>> START

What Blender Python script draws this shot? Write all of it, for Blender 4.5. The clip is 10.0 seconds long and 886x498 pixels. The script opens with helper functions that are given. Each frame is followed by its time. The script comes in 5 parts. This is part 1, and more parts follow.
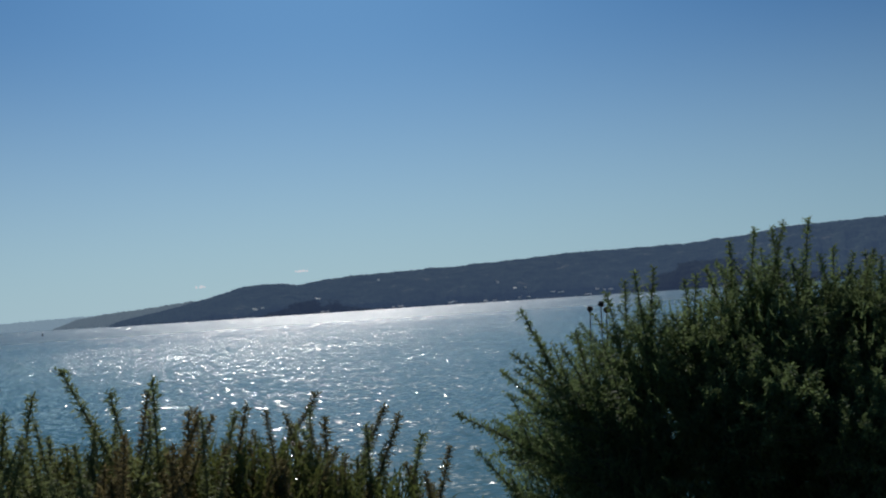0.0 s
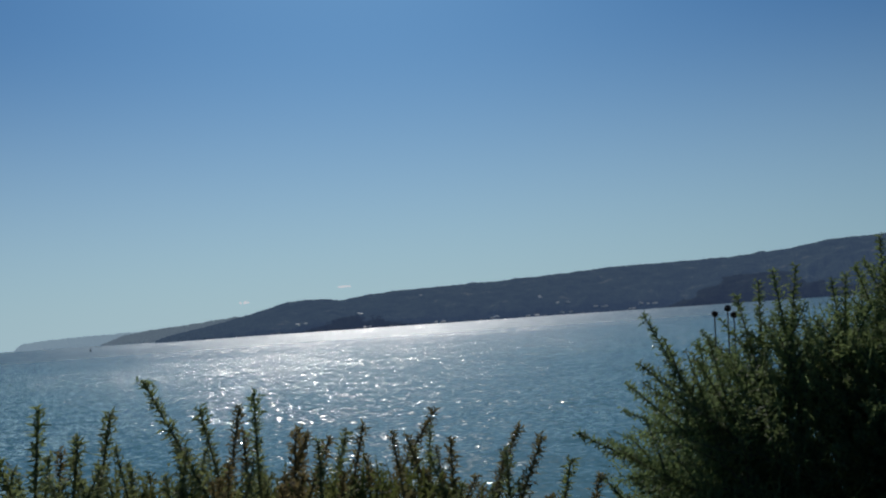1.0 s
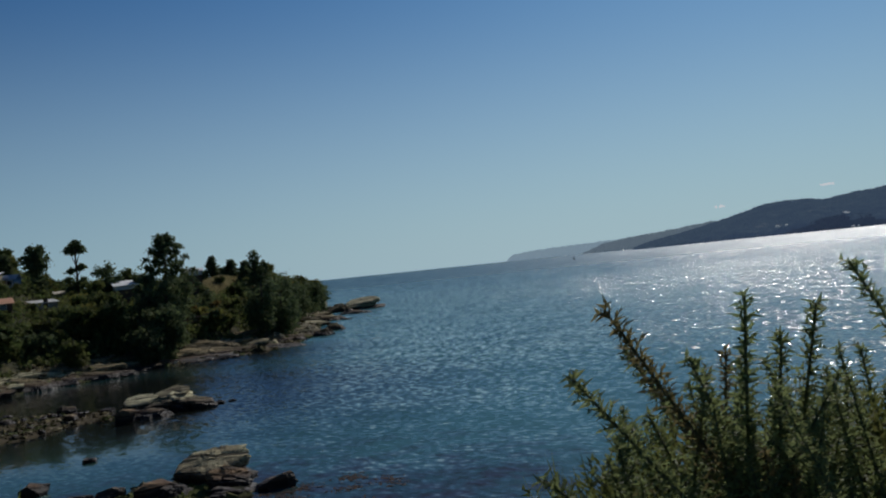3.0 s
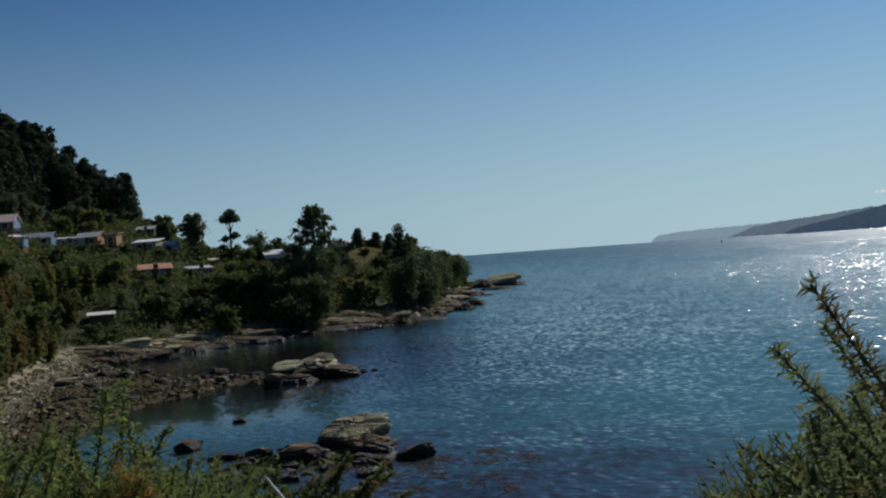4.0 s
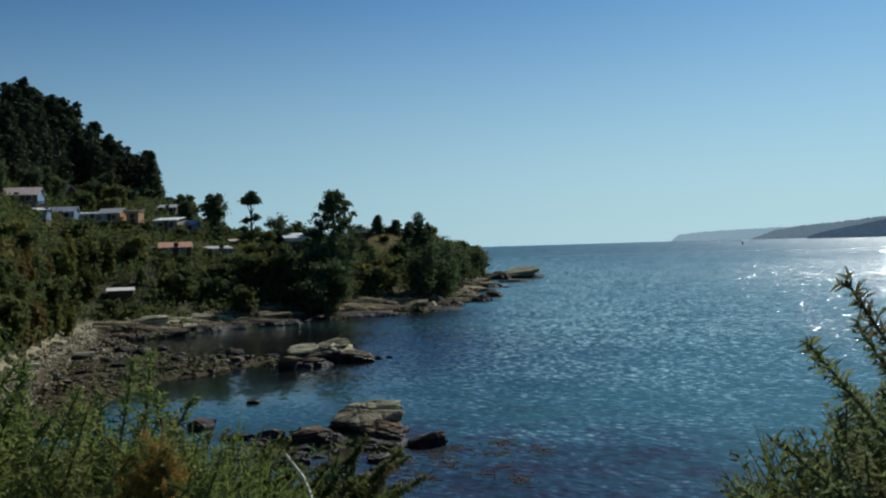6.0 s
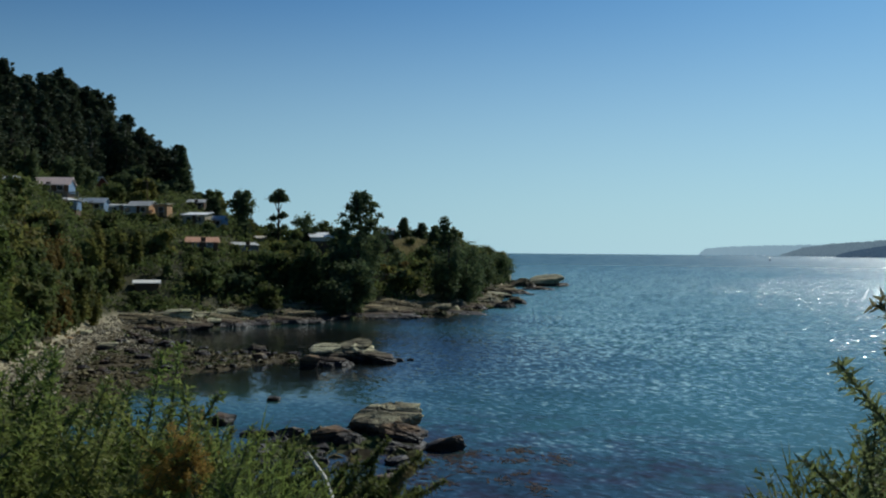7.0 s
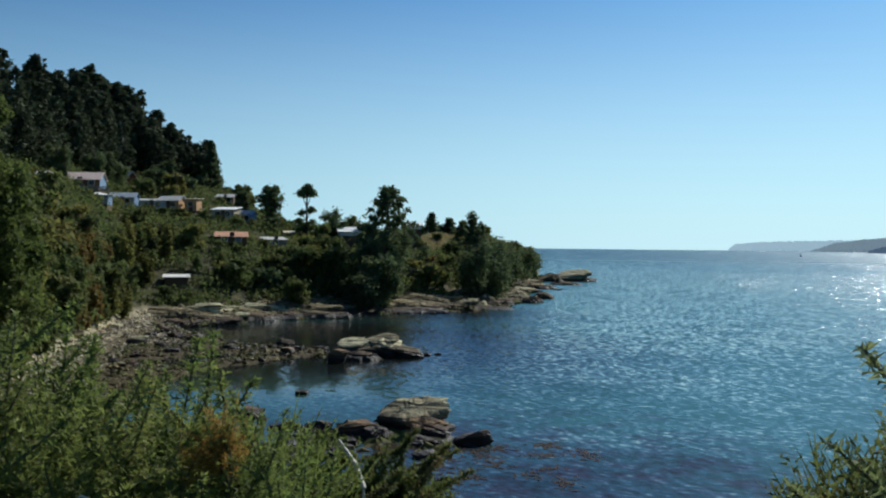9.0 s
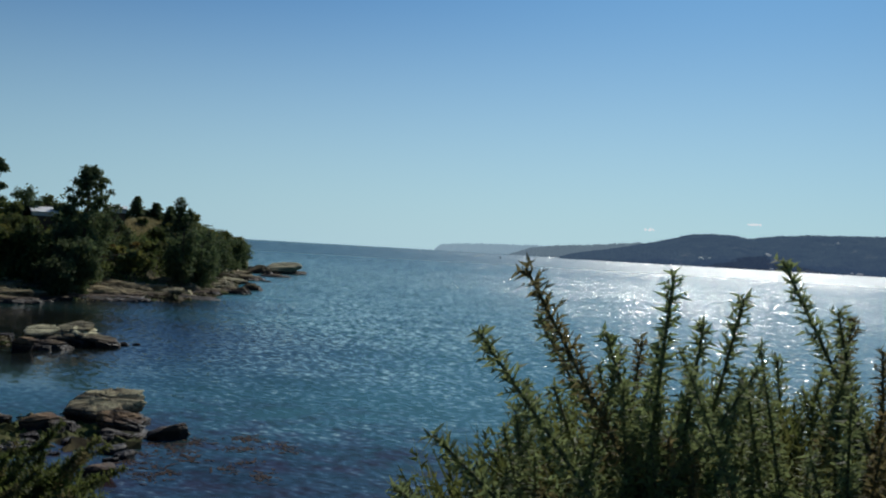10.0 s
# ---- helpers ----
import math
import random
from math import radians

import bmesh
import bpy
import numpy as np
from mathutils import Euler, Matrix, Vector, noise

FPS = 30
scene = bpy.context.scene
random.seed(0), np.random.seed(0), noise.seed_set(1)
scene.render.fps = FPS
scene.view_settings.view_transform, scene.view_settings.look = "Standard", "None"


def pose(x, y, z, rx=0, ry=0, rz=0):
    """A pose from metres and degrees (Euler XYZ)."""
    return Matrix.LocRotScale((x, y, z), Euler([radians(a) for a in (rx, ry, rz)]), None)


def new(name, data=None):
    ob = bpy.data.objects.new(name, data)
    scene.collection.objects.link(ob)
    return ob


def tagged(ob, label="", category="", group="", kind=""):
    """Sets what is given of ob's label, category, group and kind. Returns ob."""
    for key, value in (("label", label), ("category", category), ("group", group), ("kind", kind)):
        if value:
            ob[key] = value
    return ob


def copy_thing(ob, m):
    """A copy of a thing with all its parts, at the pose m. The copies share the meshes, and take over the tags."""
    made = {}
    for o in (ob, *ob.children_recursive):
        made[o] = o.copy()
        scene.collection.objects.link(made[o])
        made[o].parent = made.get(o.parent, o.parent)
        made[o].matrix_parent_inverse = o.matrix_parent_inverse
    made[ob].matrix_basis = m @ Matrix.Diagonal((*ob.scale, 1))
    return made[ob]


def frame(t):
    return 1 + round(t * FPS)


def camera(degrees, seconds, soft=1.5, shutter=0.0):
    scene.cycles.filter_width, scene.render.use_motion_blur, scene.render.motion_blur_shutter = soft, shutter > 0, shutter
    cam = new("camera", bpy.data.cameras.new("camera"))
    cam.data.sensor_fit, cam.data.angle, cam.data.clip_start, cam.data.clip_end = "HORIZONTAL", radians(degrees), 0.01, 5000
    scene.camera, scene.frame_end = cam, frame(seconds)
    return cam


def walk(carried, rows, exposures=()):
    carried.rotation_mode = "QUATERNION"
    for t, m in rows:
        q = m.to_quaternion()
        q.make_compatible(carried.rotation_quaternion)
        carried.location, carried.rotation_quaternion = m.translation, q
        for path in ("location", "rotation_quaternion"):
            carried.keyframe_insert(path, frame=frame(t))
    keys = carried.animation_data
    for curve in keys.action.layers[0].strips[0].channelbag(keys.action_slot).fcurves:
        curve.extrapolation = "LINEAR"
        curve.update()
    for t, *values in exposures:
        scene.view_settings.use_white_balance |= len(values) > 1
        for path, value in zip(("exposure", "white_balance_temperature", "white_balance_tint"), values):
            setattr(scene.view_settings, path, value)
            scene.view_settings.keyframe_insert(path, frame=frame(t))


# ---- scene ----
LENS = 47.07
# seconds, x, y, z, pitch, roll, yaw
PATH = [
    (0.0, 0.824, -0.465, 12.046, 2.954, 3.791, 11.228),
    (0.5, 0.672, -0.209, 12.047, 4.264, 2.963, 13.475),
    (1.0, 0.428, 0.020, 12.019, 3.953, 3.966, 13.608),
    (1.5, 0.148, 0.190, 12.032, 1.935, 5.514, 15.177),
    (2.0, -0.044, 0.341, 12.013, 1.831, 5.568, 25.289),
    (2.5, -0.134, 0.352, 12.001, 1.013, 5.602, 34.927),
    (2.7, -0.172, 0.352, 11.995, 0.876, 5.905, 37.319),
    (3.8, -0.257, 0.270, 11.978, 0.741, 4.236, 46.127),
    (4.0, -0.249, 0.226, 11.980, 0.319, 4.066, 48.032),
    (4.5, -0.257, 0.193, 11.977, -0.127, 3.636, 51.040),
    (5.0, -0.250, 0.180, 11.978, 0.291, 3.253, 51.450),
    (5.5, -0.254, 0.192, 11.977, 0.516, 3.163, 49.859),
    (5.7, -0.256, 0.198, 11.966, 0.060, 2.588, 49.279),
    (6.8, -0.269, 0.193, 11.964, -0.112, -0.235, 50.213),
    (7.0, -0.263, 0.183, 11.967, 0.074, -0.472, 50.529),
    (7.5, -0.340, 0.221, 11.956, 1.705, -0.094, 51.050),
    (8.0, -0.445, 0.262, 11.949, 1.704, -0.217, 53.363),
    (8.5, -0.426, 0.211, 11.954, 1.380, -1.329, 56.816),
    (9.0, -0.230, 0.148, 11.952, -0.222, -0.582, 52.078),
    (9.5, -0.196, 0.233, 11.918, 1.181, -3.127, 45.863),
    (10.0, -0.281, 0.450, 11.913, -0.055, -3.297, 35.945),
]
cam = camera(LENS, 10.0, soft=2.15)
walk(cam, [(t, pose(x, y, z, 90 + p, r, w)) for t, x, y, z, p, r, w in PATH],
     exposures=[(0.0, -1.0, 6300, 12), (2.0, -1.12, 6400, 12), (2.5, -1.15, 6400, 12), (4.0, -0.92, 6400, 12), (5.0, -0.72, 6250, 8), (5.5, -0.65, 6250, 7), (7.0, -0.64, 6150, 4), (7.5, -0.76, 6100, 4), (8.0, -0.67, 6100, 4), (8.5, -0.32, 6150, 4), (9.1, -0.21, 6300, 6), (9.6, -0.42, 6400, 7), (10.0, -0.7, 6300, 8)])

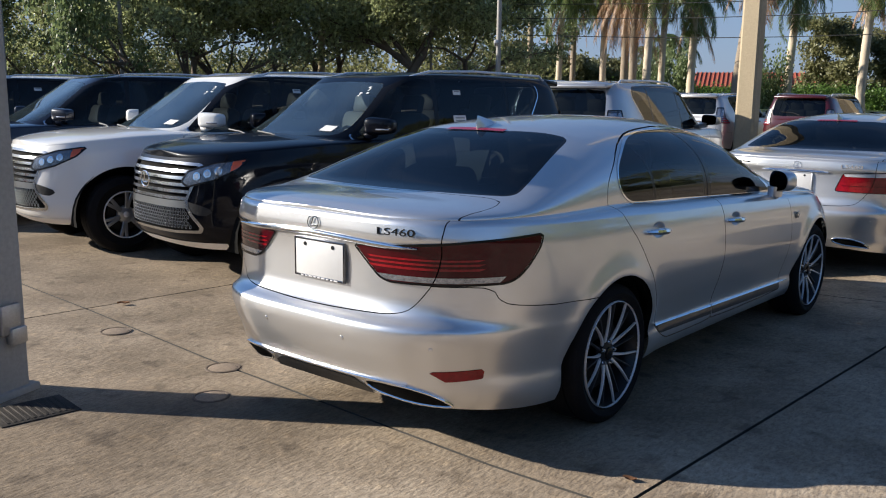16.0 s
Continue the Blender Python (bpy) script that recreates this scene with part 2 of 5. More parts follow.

>> END

## Problem to work on
Write out each line of the listing above, exactly, from its first line to the line holding "shutter > 0, shutter", inclusive. Skip the pictures.

## Solution to the problem
What Blender Python script draws this shot? Write all of it, for Blender 4.5. The clip is 10.0 seconds long and 886x498 pixels. The script opens with helper functions that are given. Each frame is followed by its time. The script comes in 5 parts. This is part 1, and more parts follow.
0.0 s
1.0 s
3.0 s
4.0 s
6.0 s
7.0 s
9.0 s
10.0 s
# ---- helpers ----
import math
import random
from math import radians

import bmesh
import bpy
import numpy as np
from mathutils import Euler, Matrix, Vector, noise

FPS = 30
scene = bpy.context.scene
random.seed(0), np.random.seed(0), noise.seed_set(1)
scene.render.fps = FPS
scene.view_settings.view_transform, scene.view_settings.look = "Standard", "None"


def pose(x, y, z, rx=0, ry=0, rz=0):
    """A pose from metres and degrees (Euler XYZ)."""
    return Matrix.LocRotScale((x, y, z), Euler([radians(a) for a in (rx, ry, rz)]), None)


def new(name, data=None):
    ob = bpy.data.objects.new(name, data)
    scene.collection.objects.link(ob)
    return ob


def tagged(ob, label="", category="", group="", kind=""):
    """Sets what is given of ob's label, category, group and kind. Returns ob."""
    for key, value in (("label", label), ("category", category), ("group", group), ("kind", kind)):
        if value:
            ob[key] = value
    return ob


def copy_thing(ob, m):
    """A copy of a thing with all its parts, at the pose m. The copies share the meshes, and take over the tags."""
    made = {}
    for o in (ob, *ob.children_recursive):
        made[o] = o.copy()
        scene.collection.objects.link(made[o])
        made[o].parent = made.get(o.parent, o.parent)
        made[o].matrix_parent_inverse = o.matrix_parent_inverse
    made[ob].matrix_basis = m @ Matrix.Diagonal((*ob.scale, 1))
    return made[ob]


def frame(t):
    return 1 + round(t * FPS)


def camera(degrees, seconds, soft=1.5, shutter=0.0):
    scene.cycles.filter_width, scene.render.use_motion_blur, scene.render.motion_blur_shutter = soft, shutter > 0, shutter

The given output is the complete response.